Pelosi liked what she heard. The centrist messaging dovetailed nicely with Emanuel's strategy of recruiting candidates who could run in Red States and highlight conservative positions on cultural issues. As the elections approached, she made sure that the old bulls of Congress were onboard. In the final days of the campaign, she held conference calls with senior members, urging them not to deviate from the party's emphasis on restoring civility, integrity and fiscal responsibility in Congress. "She doesn't want to be Speaker for two years," says an aide. "We can do it," but "we have to keep our people together."

Already, Pelosi has made it clear that she will brook little dissent as Speaker. When Conyers, the presumed chairman of the House Judiciary Committee, raised the possibility of bringing articles of impeachment against President Bush earlier this year, Pelosi quickly chastised him, saying any talk of impeachment would distract from the Democrats' message.

Veteran House committee chairmen understand Pelosi's need for loyalty, and share her desire to win. But they are also eager to conduct a reality check on President Bush. No sooner were the election returns in than Henry Waxman, the soon-to-be chairman of the House Government Reform Committee, directed his aides to draw up an "oversight" plan for the panel. With a staff of more than 80 investigators, Waxman has instantly become the most formidable of White House adversaries. (Two top D.C. lobbyists and a white-collar defense lawyer, who asked to remain anonymous discussing still-hypothetical investigations, told NEWSWEEK they were already getting nervous phone calls from prospective Waxman targets, seeking counsel about what to do if they get hauled before his committee.) Waxman's interest in oversight could quickly lead him to the Jack Abramoff scandal. This worries some leadership aides who remember that Republicans frittered away their popularity in the '90s by persecuting the White House from Capitol Hill. (Waxman has said he's not interested in payback, but rather accountability).

The most difficult debate facing the Democrats will be over Iraq. After six years of decrying their lack of oversight on military policy, party leaders now have co-ownership of the Iraq account. Many Democrats say the party should focus its energy on pressing the White House for a change of course in current policy, rather than dredging up old debates over the manner in which the administration took the country to war.
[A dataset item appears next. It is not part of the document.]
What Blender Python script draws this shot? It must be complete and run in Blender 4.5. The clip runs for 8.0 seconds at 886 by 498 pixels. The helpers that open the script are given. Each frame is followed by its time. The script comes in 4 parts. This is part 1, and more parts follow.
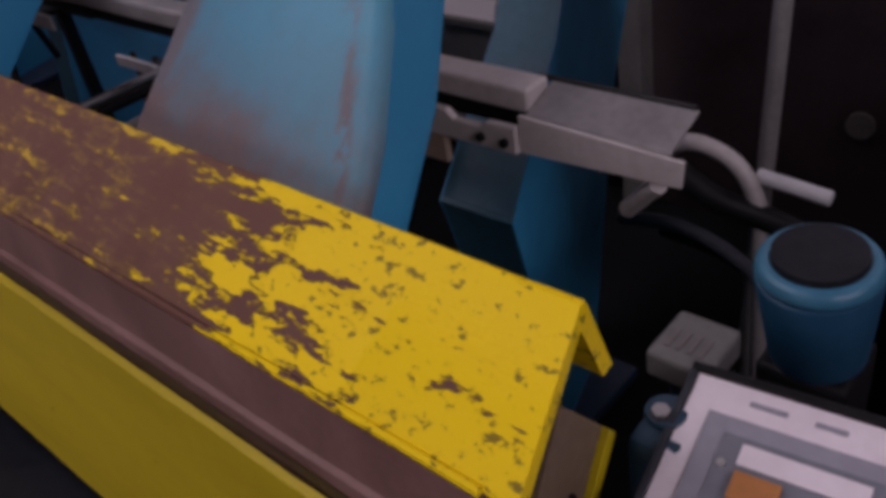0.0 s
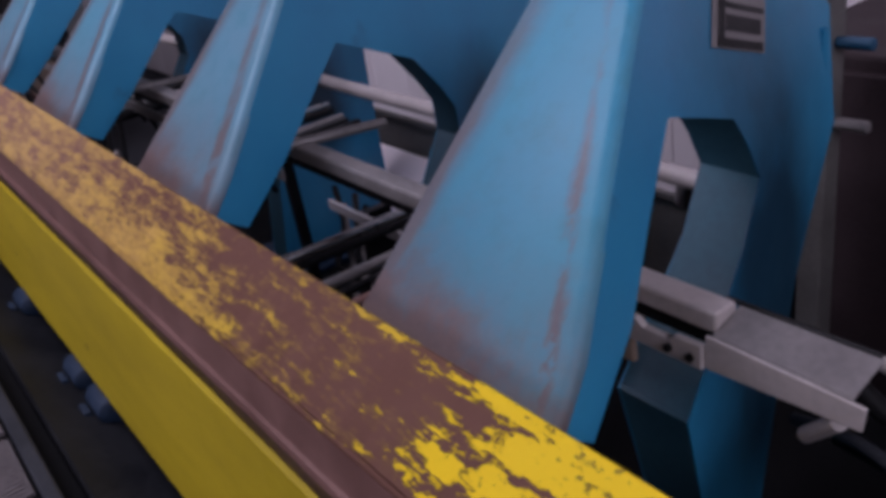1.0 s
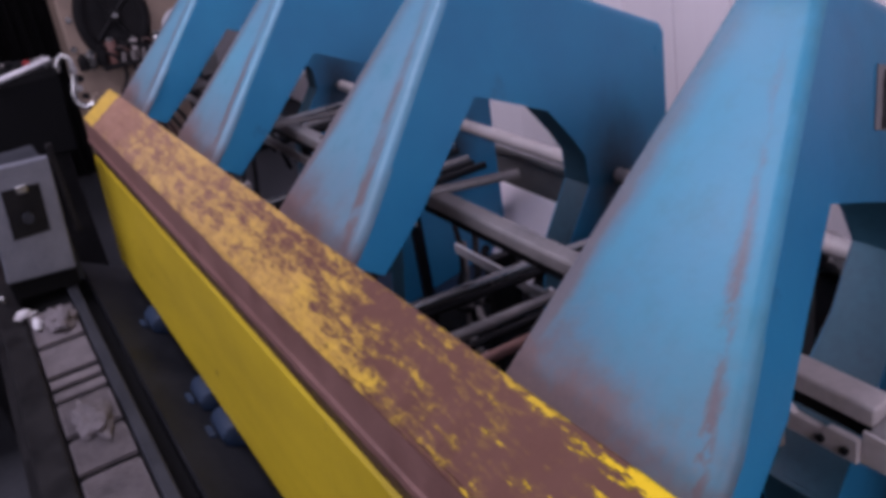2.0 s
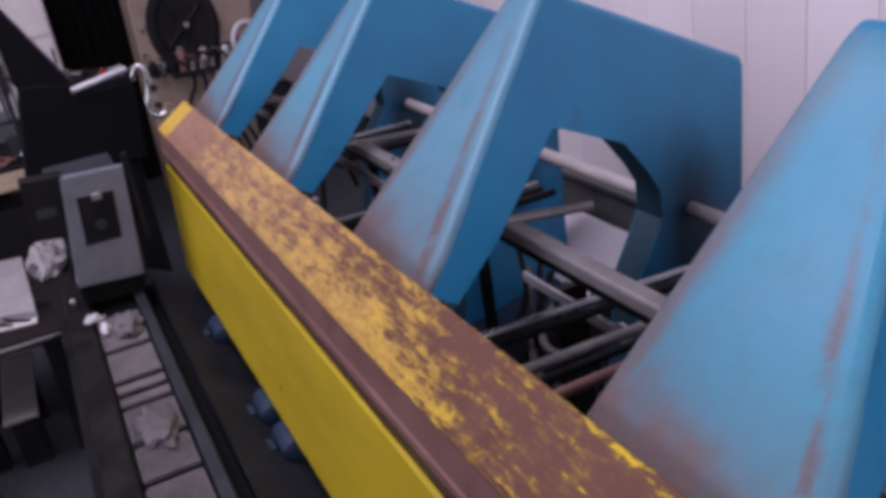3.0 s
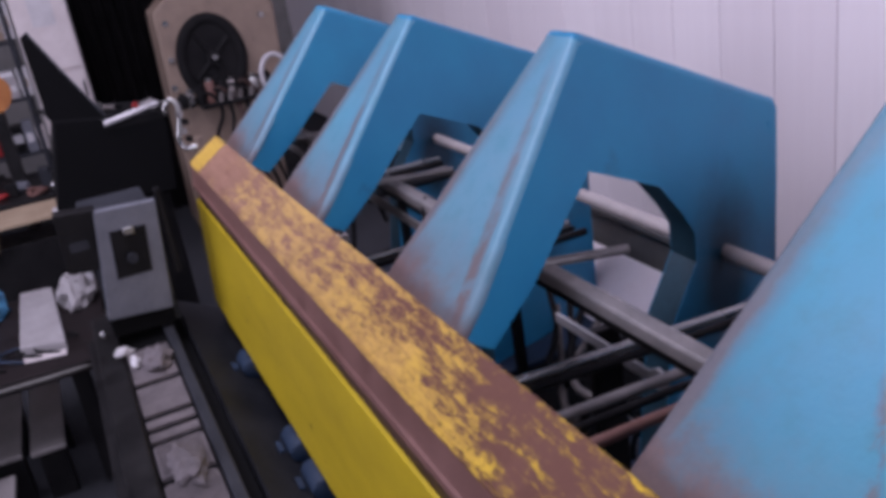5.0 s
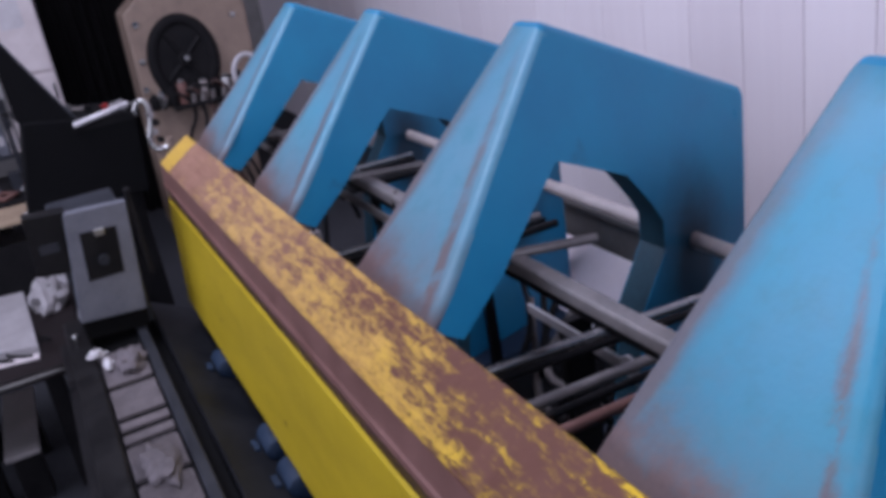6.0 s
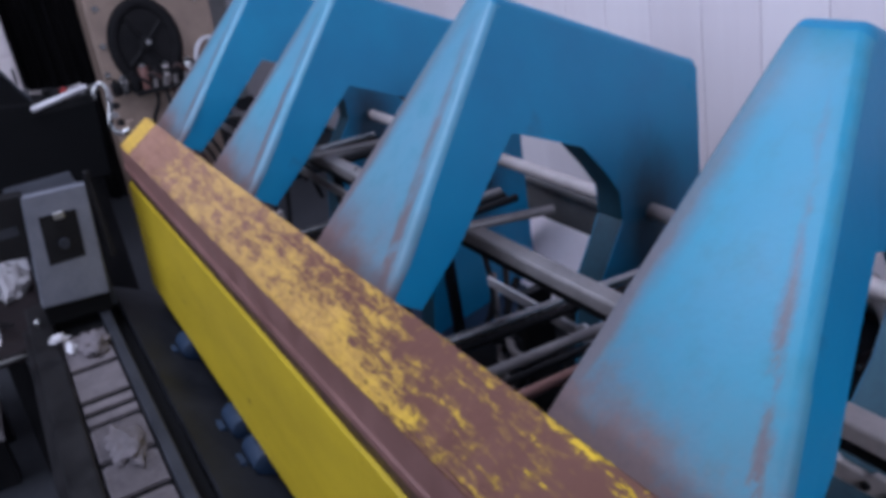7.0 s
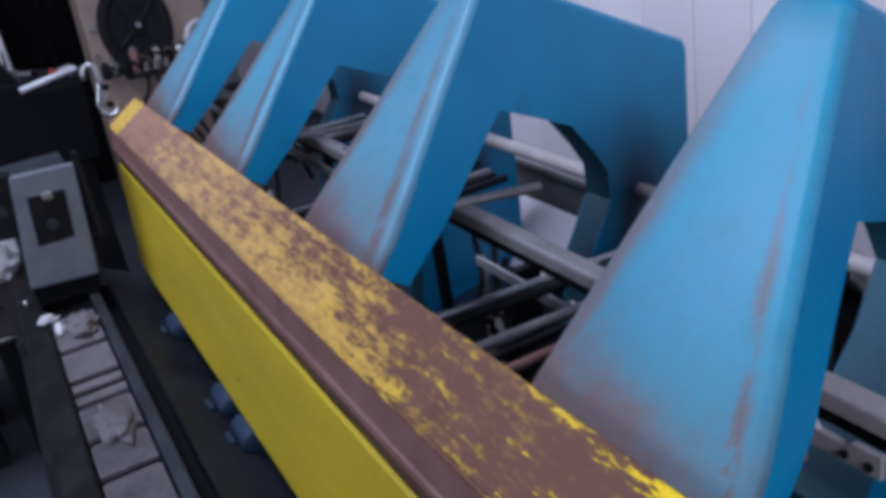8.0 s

But Carl Levin, the new chairman of the Senate Armed Services Committee, says he also intends to demand access to some 58 internal Defense Department memos dealing with prewar Iraq intelligence and military planning. These memos involve the Pentagon's Office of Special Plans and the Counter-Terrorism Policy Evaluation Group, two secretive units that have been accused of cooking the books on Saddam's weapons of mass destruction and alleged ties to Al Qaeda. "There [is] still some significant unfinished business in the area of documents that have been denied us," Levin told NEWSWEEK.

Less likely to dominate and divide the party, at least for the moment, will be old debates over abortion. Many in the leadership are convinced that the party was successful in the midterms because it de-emphasized cultural issues and backed pro-life candidates like Pennsylvania's Bob Casey. "The reason this election went well for the Democrats is that [they] decided to have a bigger tent on abortion," says Rachel Laser of Third Way, a Democratic think tank. "Democrats should always be the party of abortion rights, but they should also become the party of reducing abortion."

Republicans, of course, will do their best to keep values issues on the table and search for other openings to exploit. But Bush is at least going through the motions of putting the bitter campaign behind him. "If I sit here and mope about it, what is that going to prove?" he asked a senior aide after the election results came in. (The aide declined to be identified discussing a private conversation with the president.) Bush lunched with Pelosi and peppered her with questions about her daughter Alexandra, a filmmaker Bush befriended when the younger Pelosi was making her documentary "Journeys With George." (Cheney was also present at the lunch, says an aide to Pelosi, but said hardly a word the whole time.)

No one expects the bipartisan era of good feeling to last. And it won't be long until Pelosi's ability to ride herd over her ranks will be tested. Eli Pariser, the executive director of the grass-roots organization MoveOn.org, says the party won votes not by tilting rightward but by backing "bold, populist, progressive candidates ... and by connecting with people around the formula of being for the little guy." MoveOn supports the agenda Pelosi and Reid have announced--but sees it as only a small start. The group wants the Democratic Congress to come up with comprehensive plans for alternative energy and global warming and wants U.S. troops out of Iraq by the end of next year. "People want responsible redeployment," Pariser says. Meanwhile, some Dems are already trying to oust MoveOn hero Howard Dean from his perch as party chairman. Clinton ally James Carville began floating rumors that defeated Tennessee Senate candidate Harold Ford Jr. could replace Dean--without consulting Ford, who says he isn't interested in the job.

Viewed from any partisan vantage point, many of the pending items on the Democratic agenda seem small-scale--harking back to President Bill Clinton's triangulation strategy. A baby-steps approach will be crucial to keeping the coalition together but may nonetheless prove frustrating to newcomers like Ellsworth, who ran on promises of big, fast change. For his part, Ellsworth says he doesn't have any plans to challenge the more liberal and more seasoned Democrats he'll soon be working beside. What will he say to Barney Frank, the congressman whose "homosexual agenda" Ellsworth's opponent tried to link him to in the campaign? "I don't know what I'll say to him," Ellsworth says. "He's got to represent his people and I've got to represent mine."